The story is intercut with unexplained scenes of Ben running aimlessly in a forest, and being confronted by a hostile woman who wears the same clothes as Léo and vaguely resembles her.

== Cast ==
- Maria Schneider as Léo
- Joe Dallesandro as Ben
- Danièle Gégauff as Élisabeth
- Sylvie Meyer as Shirley
- Françoise Prévost as Renée Novick
- Maurice Garrel as Julius Danvers
- Michel Berto as Jérôme
- Dominique Erlanger as secretary
- Frédéric Mitterrand as lawyer
- Jean-François Stévenin as decorator
- Pascale Dauman as nurse
- Marc Labrousse as first accomplice
- Jean Hernandez as second accomplice
- Benjamin Legrand as chauffeur
- Florence Bernard as woman in the cemetery
- Humbert Balsan as knight
- Hermine Karagheuz as "the Other"

==Production==
During the 1970s, Jacques Rivette worked with producer Stéphane Tchalgadjieff on Scènes de la vie parallèle, a projected four-film series which focused on enigmatic, supernatural stories. Of the four films, only the first two, Duelle and Noroît, were completed, with Rivette suffering a nervous breakdown on the second day of filming the third one, Histoire de Marie et Julien (which he eventually remade in 2003). Merry-Go-Round was conceived, again with Tchalgadjieff's backing, in the aftermath of this project's collapse, once Rivette had recovered and decided that he needed a project to start over.

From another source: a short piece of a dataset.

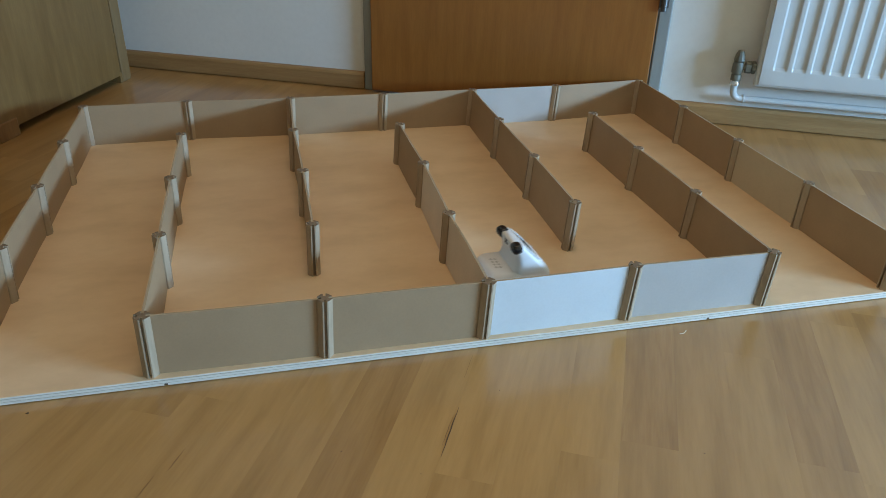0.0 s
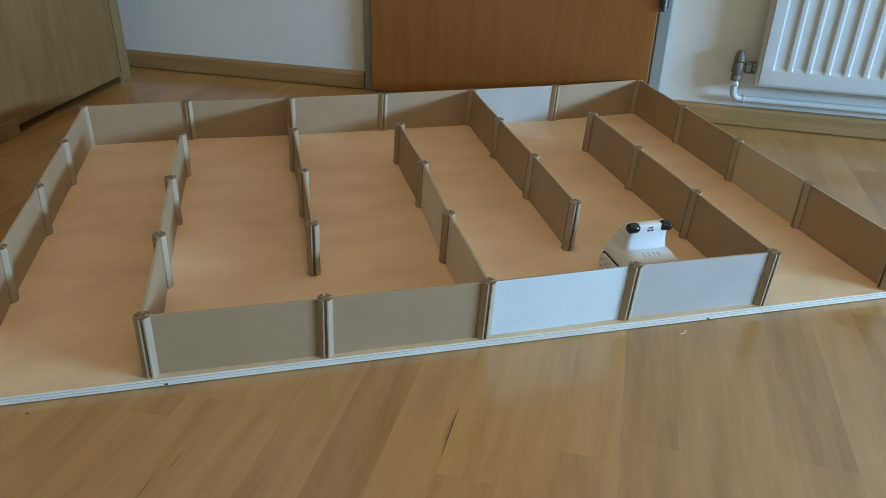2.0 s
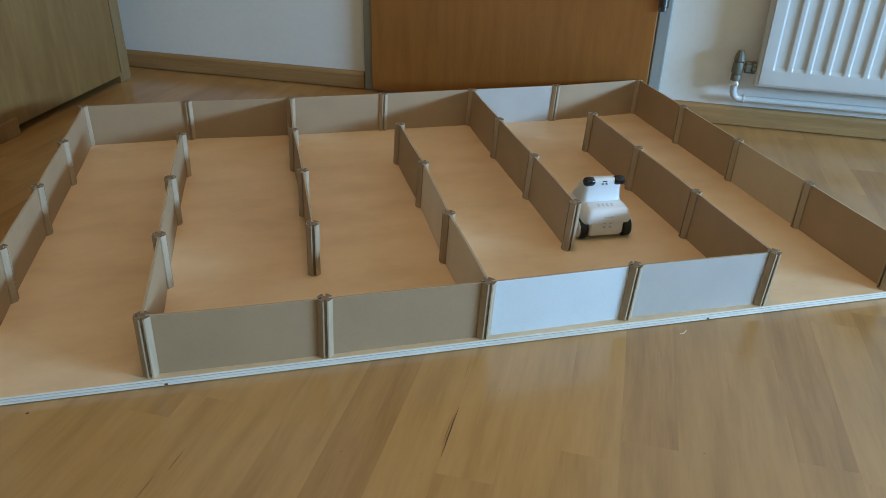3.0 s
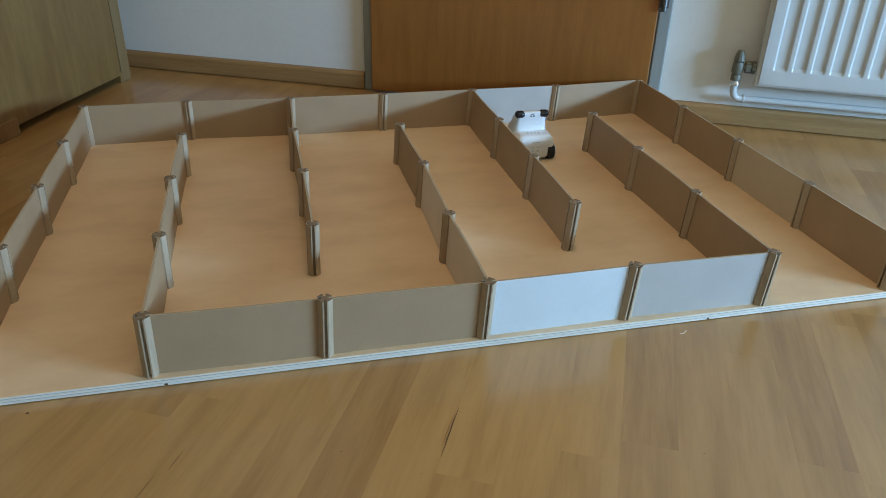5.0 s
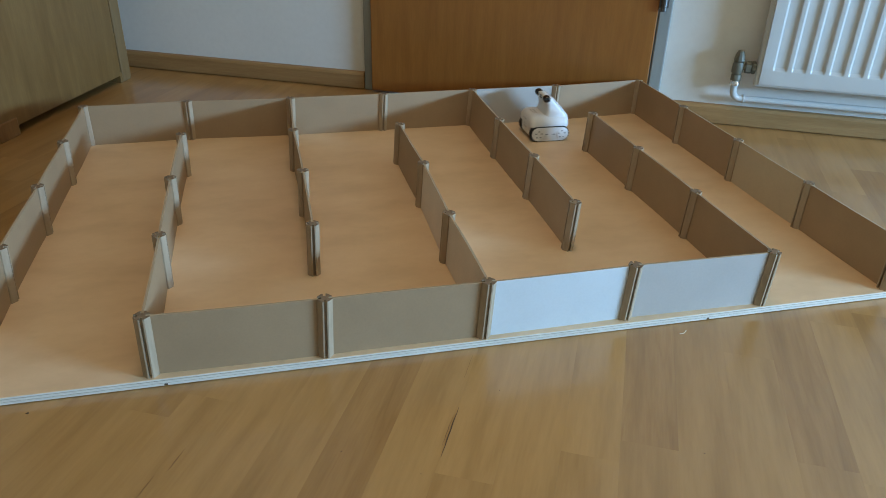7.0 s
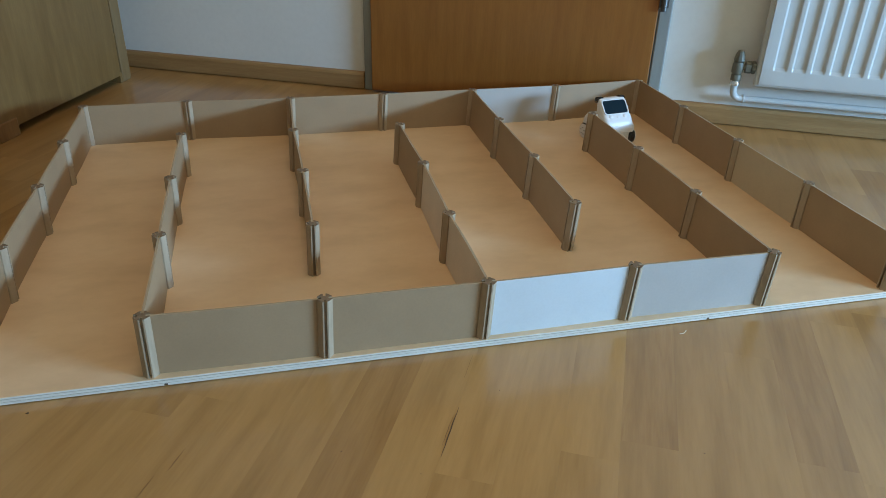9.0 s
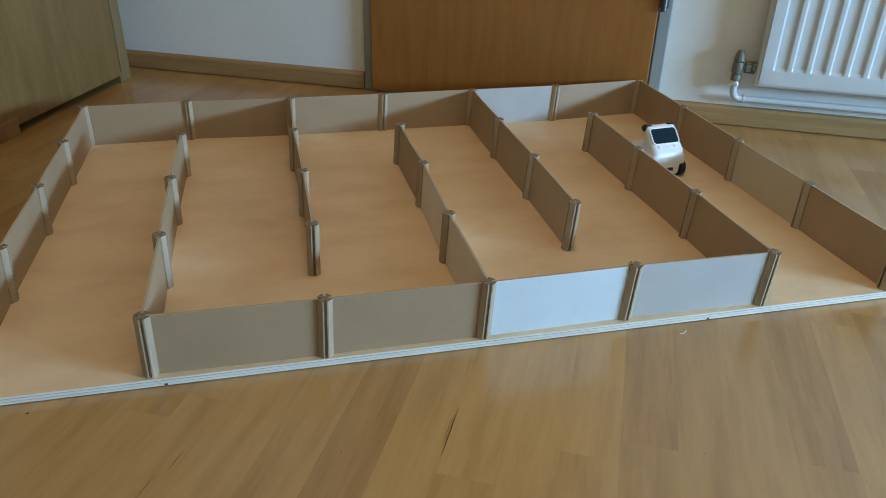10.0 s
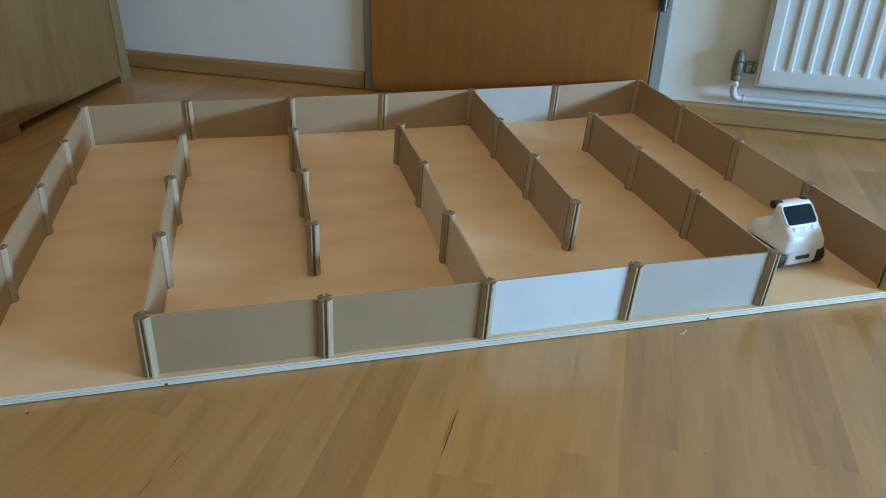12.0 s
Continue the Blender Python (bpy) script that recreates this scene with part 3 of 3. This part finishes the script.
# ---- what moves ----
def motions():
    """The robot's way through the maze: seconds, x, y, heading in degrees."""
    way = [
        (0.0, 0.7074, 0.0935, 4), (0.3, 0.7655, 0.0955, 4), (0.6, 0.8224, 0.0990, 4), (0.9, 0.8795, 0.1030, 2.5), (1.1, 0.9180, 0.1055, 2), (1.2, 0.9315, 0.1070, 2),
        (1.3, 0.9285, 0.1075, 11), (1.4, 0.9265, 0.1052, 23), (1.5, 0.9255, 0.1022, 35), (1.6, 0.9240, 0.0988, 50), (1.7, 0.9235, 0.0965, 65), (1.8, 0.9250, 0.0955, 79), (1.9, 0.9270, 0.0952, 90),
        (2.0, 0.9268, 0.0960, 91), (2.1, 0.9255, 0.1030, 88), (2.2, 0.9258, 0.1185, 88), (2.4, 0.9280, 0.1590, 88), (2.6, 0.9300, 0.1975, 88), (2.9, 0.9312, 0.2535, 88), (3.2, 0.9325, 0.3095, 88.5),
        (4.0, 0.9325, 0.4560, 90), (4.8, 0.9300, 0.6010, 90), (5.2, 0.9275, 0.6745, 91), (5.4, 0.9262, 0.7130, 91), (5.5, 0.9253, 0.7310, 91), (5.6, 0.9250, 0.7460, 90), (5.7, 0.9235, 0.7450, 83),
        (5.8, 0.9200, 0.7450, 68), (5.9, 0.9175, 0.7470, 50), (6.0, 0.9150, 0.7490, 36), (6.2, 0.9075, 0.7540, 12), (6.35, 0.9055, 0.7570, 2), (6.5, 0.9065, 0.7590, -1), (6.7, 0.9420, 0.7585, -2),
        (6.9, 0.9805, 0.7575, -1.5), (7.2, 1.0405, 0.7580, -0.5), (7.5, 1.1000, 0.7580, 0), (7.68, 1.1320, 0.7580, -2), (7.8, 1.1350, 0.7570, -10), (8.1, 1.1370, 0.7560, -42), (8.4, 1.1385, 0.7590, -72), (8.6, 1.1388, 0.7620, -82),
        (8.7, 1.1385, 0.7590, -83), (8.8, 1.1385, 0.7430, -83), (9.0, 1.1408, 0.7050, -83), (9.4, 1.1490, 0.6270, -83.5), (9.8, 1.1563, 0.5500, -83.5), (10.2, 1.1640, 0.4700, -84), (10.6, 1.1716, 0.3925, -84), (11.0, 1.1790, 0.3200, -84.5), (11.4, 1.1884, 0.2475, -84.5),
        (11.8, 1.1953, 0.1700, -84), (12.0, 1.1977, 0.1305, -84),
    ]

    back = -0.006      # the ears sit a little behind the turning centre
    walk(ROBOT, [(t, pose(x - back * math.cos(radians(h)), y - back * math.sin(radians(h)), BOARD + 0.0007, 0, 0, h - 90)) for t, x, y, h in way])


motions()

Rivette and Maria Schneider had already considered working together before; the idea of Merry-Go-Round emerged after Schneider told Rivette that she would be interested in working with Joe Dallesandro. Rivette used the encounter between the two actors as a pretext for setting a story in motion. Rivette later said, in an interview with critics Serge Daney and Jean Narboni: "We had a starting point of course, and then we made up the beginning of a story, with a father who had disappeared, but all along we told ourselves, this is just a pretext for Maria and Joe to get to know each other. I like that idea: two people get together because a third, who has arranged to meet them, does not show up. There have no choice but to get to know each other." Rivette likened that situation with those that would occur during the war, in the context of the Resistance. But since he didn't feel like making a spy movie, he used a "more banal situation, two people convoked by a third who is only the sister of the one and the girlfriend of the other."

Though Rivette had met Scheider before starting this project, he didn't really know either of the actors one month before shooting began. Principal photography began in 1977. The story was largely improvised and aspects were developed due to the difficult shooting conditions. Both lead actors were struggling at the time with drug addictions, with Schneider also undergoing severe emotional problems. Rivette himself was on the verge of a second nervous breakdown. Also, whereas the whole film was built upon the encounter between Schneider and Dallesandro, their working relationship quickly deteriorated. Dallesandro later said that it was Schneider who began detesting him, for reasons he was unsure about; nevertheless, he kept trying to cheer her up throughout the difficult production. According to Rivette, "since the relationship between Maria and Joe rapidly became hostile, we were forced to develop the story-line; from a mere pretext it took on a disproportionate importance." The director said that despite the chaotic production and having quickly realized that the film would not benefit his career, Dallesandro had shown "impeccable seriousness".

Schneider eventually left production without completing her scenes, with actress Hermine Karagheuz (who had previously appeared in Duelle) filling in for her during the scenes that featured Dallesandro running in the forest. Dallesandro later said, about this part of the production : "They kept shooting these scenes where I was running. Running, running, running. It got so bad that I wasn't even aware Maria had left the picture. She was so far away during those endless scenes that I had no idea they'd replaced her with a double. That's when I really understood that this movie could go on forever. If they'd have replaced me with a double, they'd still be out there shooting." Rivette kept filming improvised material with no end in sight. Eventually, Dallesandro injured himself by falling from a motorcycle. Even though the actor was willing to keep on working, the producers decided to use his injury as a pretext to stop filming, later claiming insurance in order to pay everyone involved.

Rivette managed to edit the footage he had shot into a 2h30 film, but the finished product was found unsuitable for release by Gaumont. The film was only released in 1981 in Germany, and did not receive a general release in France - to lukewarm reviews - until 1983. At that point, Rivette had already rebuilt his career thanks to the release of Le Pont du Nord (1981).

Rivette later commented that though the improvised storyline may have given Merry-Go-Round "a certain vagabond charm", it was "a film with a first half-hour that's quite coherent, and then it searches for itself three times."

==Home media==
Merry-Go-Round was released on DVD and Blu-ray in 2019. It was also included into a 3-DVD set together with Duelle and Noroît.